Some time ago I did a post about 3 Steps to Taking Better Photographs of Kids where I talked about getting great and sharp photos of kids. One of these items was to shoot in Burst mode or Continuous mode where your camera will take multiple images as long as shutter remains pressed.

I wanted to take this further and share with you my 3 reasons why I always shoot in Burst mode.

Capture the Candid Moments

Capturing them in their natural element is priceless and kids change their expression and mood in a split second. If you are shooting in Single shot mode, you may take a shot, chimp on the back screen to review it but in the meantime they did something and you missed the moment. So being ready and prepared is essential. Have you camera setup in Burst mode to take multiple shots while the shutter is pressed. Ideally, you want to be using a camera with 5 fps (frames per second) or higher.

Combine Images

When you have more than two subjects in the picture you may come across situations where one person looks good in one image and another in a second image. Or sometimes one person’s eyes are closed but the other’s are open.

Take the two images below of my wife and daughter sitting by the pool, frame 1 and frame 2. In frame 1 I like the natural express that my wife has in the image but in frame 2 she is looking at the camera which doesn’t look natural but more a posed shot where I may have yelled out ” say cheese”. However on frame 2 my daughter’s expression is more mischievous than frame 1.

ByThePool 1

Frame 1

Frame 2

Frame 2

So it would be great if we can have one image where my wife is as per frame 1 and my daughter is as per frame 2. Having taken these two images just milliseconds apart it’s possible to merge them into one image with a little help from Photoshop.

And here is the final result below. So this is another advantage of shooting in Burst mode.

Final Merged Frame (Mother from frame 1 and Daughter from frame 2)

Final Merged Frame (Mother from frame 1 and Daughter from frame 2)

Remove Distractions

You can often get distracting elements in the image because you are focused on get the kids in their element and making sure you get the focus spot on. So distracting elements can creep up in your image when you don’t have time to recompose or don’t want to wait for any distractions to get out of the frame. For example you can get people walking in the scene in the background so you can’t ask the child to hold on and wait for the background to clear.

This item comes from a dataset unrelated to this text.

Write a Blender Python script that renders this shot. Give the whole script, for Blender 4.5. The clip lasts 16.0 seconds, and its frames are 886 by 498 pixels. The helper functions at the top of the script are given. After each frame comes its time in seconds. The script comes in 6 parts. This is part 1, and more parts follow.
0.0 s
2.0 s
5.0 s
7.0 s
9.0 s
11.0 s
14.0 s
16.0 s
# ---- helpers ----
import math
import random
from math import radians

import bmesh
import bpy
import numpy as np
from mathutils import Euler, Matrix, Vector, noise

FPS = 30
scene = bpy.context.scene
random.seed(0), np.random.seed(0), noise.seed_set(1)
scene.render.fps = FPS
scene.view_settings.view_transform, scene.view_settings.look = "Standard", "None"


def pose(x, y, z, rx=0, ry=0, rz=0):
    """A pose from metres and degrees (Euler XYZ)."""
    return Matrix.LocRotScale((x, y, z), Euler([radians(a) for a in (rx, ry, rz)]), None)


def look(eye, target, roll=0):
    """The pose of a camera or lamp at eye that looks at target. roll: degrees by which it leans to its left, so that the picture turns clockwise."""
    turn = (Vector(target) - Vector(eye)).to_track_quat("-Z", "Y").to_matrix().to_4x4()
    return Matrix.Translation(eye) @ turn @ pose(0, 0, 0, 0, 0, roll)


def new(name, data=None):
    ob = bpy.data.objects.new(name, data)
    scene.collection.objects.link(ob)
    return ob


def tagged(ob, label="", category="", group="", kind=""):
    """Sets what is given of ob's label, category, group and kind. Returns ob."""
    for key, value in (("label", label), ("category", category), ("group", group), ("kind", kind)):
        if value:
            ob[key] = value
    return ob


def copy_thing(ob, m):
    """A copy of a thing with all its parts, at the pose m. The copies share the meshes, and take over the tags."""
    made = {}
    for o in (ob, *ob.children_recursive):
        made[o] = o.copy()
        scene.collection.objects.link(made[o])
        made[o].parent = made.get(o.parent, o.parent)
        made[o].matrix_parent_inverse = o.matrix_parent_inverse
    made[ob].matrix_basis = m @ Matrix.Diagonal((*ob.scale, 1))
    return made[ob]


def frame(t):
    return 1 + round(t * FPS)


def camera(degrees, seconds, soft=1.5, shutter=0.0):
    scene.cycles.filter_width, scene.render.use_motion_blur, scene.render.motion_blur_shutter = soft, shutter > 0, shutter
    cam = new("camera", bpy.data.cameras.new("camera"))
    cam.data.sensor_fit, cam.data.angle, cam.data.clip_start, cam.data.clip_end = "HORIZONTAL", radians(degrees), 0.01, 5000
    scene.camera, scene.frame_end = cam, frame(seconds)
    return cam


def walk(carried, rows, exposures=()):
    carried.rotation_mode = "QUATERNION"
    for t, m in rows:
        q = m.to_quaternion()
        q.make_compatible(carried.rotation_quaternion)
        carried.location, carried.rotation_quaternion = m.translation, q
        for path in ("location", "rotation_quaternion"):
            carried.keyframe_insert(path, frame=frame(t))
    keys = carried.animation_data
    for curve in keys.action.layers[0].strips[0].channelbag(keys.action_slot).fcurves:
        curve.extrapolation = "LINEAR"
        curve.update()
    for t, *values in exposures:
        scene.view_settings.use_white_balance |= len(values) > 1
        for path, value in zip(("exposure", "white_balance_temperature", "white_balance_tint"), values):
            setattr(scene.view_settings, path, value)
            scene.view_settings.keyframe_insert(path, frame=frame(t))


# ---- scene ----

In the below example, I like the image but you see the man in the blue shirt is a big distraction in the image. Your eye is drawn to the background rather than the main subject.

Distraction - Frame 1

Distraction – Frame 1

This next image is just a few clicks later (5th frame) where the man in the blue shirt has moved behind the sculpture and the problem area is now clear. So again with some photoshop magic we can fix the image and remove the distraction altogether.

Distraction - Frame 5

Distraction – Frame 5

Here is the final image blended together and little bit of perspective correction and voila!!

Once again shooting multiple images in Burst mode has its benefits.